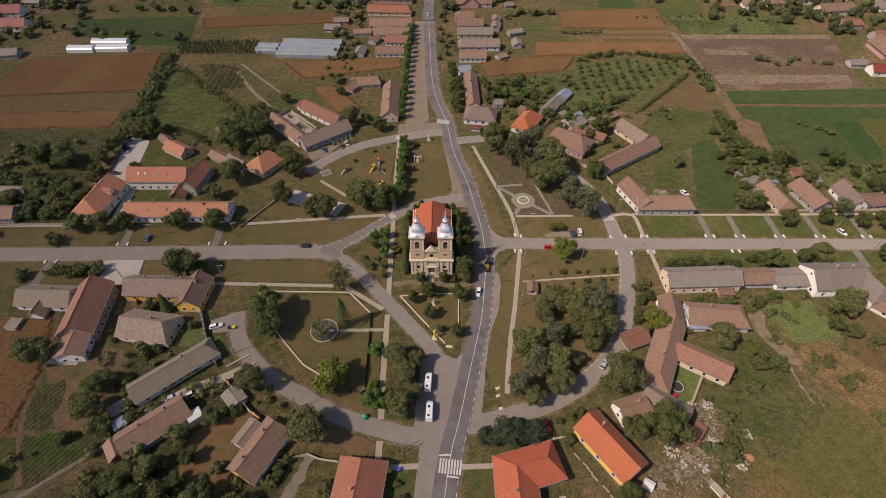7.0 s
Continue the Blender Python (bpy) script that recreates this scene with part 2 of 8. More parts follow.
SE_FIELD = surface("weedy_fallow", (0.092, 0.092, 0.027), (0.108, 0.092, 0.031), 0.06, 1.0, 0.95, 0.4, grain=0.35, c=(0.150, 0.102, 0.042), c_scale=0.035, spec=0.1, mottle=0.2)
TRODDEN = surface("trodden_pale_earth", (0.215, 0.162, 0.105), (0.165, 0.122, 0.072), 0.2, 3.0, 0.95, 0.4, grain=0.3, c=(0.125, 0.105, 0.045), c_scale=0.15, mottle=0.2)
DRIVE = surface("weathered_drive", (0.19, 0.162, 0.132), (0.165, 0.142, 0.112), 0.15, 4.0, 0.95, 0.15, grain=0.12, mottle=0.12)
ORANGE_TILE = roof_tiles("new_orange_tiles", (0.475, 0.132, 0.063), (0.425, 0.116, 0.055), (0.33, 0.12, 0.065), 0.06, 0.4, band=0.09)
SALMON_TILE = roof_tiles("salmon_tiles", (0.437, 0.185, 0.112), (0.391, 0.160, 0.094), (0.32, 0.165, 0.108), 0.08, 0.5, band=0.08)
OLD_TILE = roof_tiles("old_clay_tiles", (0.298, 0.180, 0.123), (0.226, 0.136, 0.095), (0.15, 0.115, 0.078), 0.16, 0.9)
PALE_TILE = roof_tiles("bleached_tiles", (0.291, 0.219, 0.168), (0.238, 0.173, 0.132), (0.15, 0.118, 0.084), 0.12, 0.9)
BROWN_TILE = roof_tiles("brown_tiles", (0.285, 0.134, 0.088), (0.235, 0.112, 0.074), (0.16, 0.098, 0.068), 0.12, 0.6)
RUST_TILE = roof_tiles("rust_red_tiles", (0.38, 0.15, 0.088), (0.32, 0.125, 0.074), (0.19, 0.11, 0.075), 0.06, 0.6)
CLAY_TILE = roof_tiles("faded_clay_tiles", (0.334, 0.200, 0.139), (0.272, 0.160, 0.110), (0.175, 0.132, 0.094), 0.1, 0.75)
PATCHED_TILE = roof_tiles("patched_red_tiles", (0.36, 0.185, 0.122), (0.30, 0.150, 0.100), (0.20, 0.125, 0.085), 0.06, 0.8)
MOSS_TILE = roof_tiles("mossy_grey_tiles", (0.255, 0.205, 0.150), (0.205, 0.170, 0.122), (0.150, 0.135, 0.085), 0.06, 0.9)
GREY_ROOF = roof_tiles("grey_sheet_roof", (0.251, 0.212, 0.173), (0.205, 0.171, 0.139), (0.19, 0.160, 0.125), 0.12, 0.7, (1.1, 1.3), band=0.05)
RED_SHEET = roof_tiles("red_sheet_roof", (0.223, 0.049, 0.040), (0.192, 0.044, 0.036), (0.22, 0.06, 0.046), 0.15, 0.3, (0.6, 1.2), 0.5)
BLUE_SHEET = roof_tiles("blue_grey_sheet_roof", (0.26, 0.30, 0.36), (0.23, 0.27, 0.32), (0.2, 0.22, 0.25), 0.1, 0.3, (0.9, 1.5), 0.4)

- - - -

EXERCISE DESCRIPTION
The data above needs to be retyped exactly, with the images left out.

RESPONSE BELOW
7.0 s
Continue the Blender Python (bpy) script that recreates this scene with part 2 of 8. More parts follow.
SE_FIELD = surface("weedy_fallow", (0.092, 0.092, 0.027), (0.108, 0.092, 0.031), 0.06, 1.0, 0.95, 0.4, grain=0.35, c=(0.150, 0.102, 0.042), c_scale=0.035, spec=0.1, mottle=0.2)
TRODDEN = surface("trodden_pale_earth", (0.215, 0.162, 0.105), (0.165, 0.122, 0.072), 0.2, 3.0, 0.95, 0.4, grain=0.3, c=(0.125, 0.105, 0.045), c_scale=0.15, mottle=0.2)
DRIVE = surface("weathered_drive", (0.19, 0.162, 0.132), (0.165, 0.142, 0.112), 0.15, 4.0, 0.95, 0.15, grain=0.12, mottle=0.12)
ORANGE_TILE = roof_tiles("new_orange_tiles", (0.475, 0.132, 0.063), (0.425, 0.116, 0.055), (0.33, 0.12, 0.065), 0.06, 0.4, band=0.09)
SALMON_TILE = roof_tiles("salmon_tiles", (0.437, 0.185, 0.112), (0.391, 0.160, 0.094), (0.32, 0.165, 0.108), 0.08, 0.5, band=0.08)
OLD_TILE = roof_tiles("old_clay_tiles", (0.298, 0.180, 0.123), (0.226, 0.136, 0.095), (0.15, 0.115, 0.078), 0.16, 0.9)
PALE_TILE = roof_tiles("bleached_tiles", (0.291, 0.219, 0.168), (0.238, 0.173, 0.132), (0.15, 0.118, 0.084), 0.12, 0.9)
BROWN_TILE = roof_tiles("brown_tiles", (0.285, 0.134, 0.088), (0.235, 0.112, 0.074), (0.16, 0.098, 0.068), 0.12, 0.6)
RUST_TILE = roof_tiles("rust_red_tiles", (0.38, 0.15, 0.088), (0.32, 0.125, 0.074), (0.19, 0.11, 0.075), 0.06, 0.6)
CLAY_TILE = roof_tiles("faded_clay_tiles", (0.334, 0.200, 0.139), (0.272, 0.160, 0.110), (0.175, 0.132, 0.094), 0.1, 0.75)
PATCHED_TILE = roof_tiles("patched_red_tiles", (0.36, 0.185, 0.122), (0.30, 0.150, 0.100), (0.20, 0.125, 0.085), 0.06, 0.8)
MOSS_TILE = roof_tiles("mossy_grey_tiles", (0.255, 0.205, 0.150), (0.205, 0.170, 0.122), (0.150, 0.135, 0.085), 0.06, 0.9)
GREY_ROOF = roof_tiles("grey_sheet_roof", (0.251, 0.212, 0.173), (0.205, 0.171, 0.139), (0.19, 0.160, 0.125), 0.12, 0.7, (1.1, 1.3), band=0.05)
RED_SHEET = roof_tiles("red_sheet_roof", (0.223, 0.049, 0.040), (0.192, 0.044, 0.036), (0.22, 0.06, 0.046), 0.15, 0.3, (0.6, 1.2), 0.5)
BLUE_SHEET = roof_tiles("blue_grey_sheet_roof", (0.26, 0.30, 0.36), (0.23, 0.27, 0.32), (0.2, 0.22, 0.25), 0.1, 0.3, (0.9, 1.5), 0.4)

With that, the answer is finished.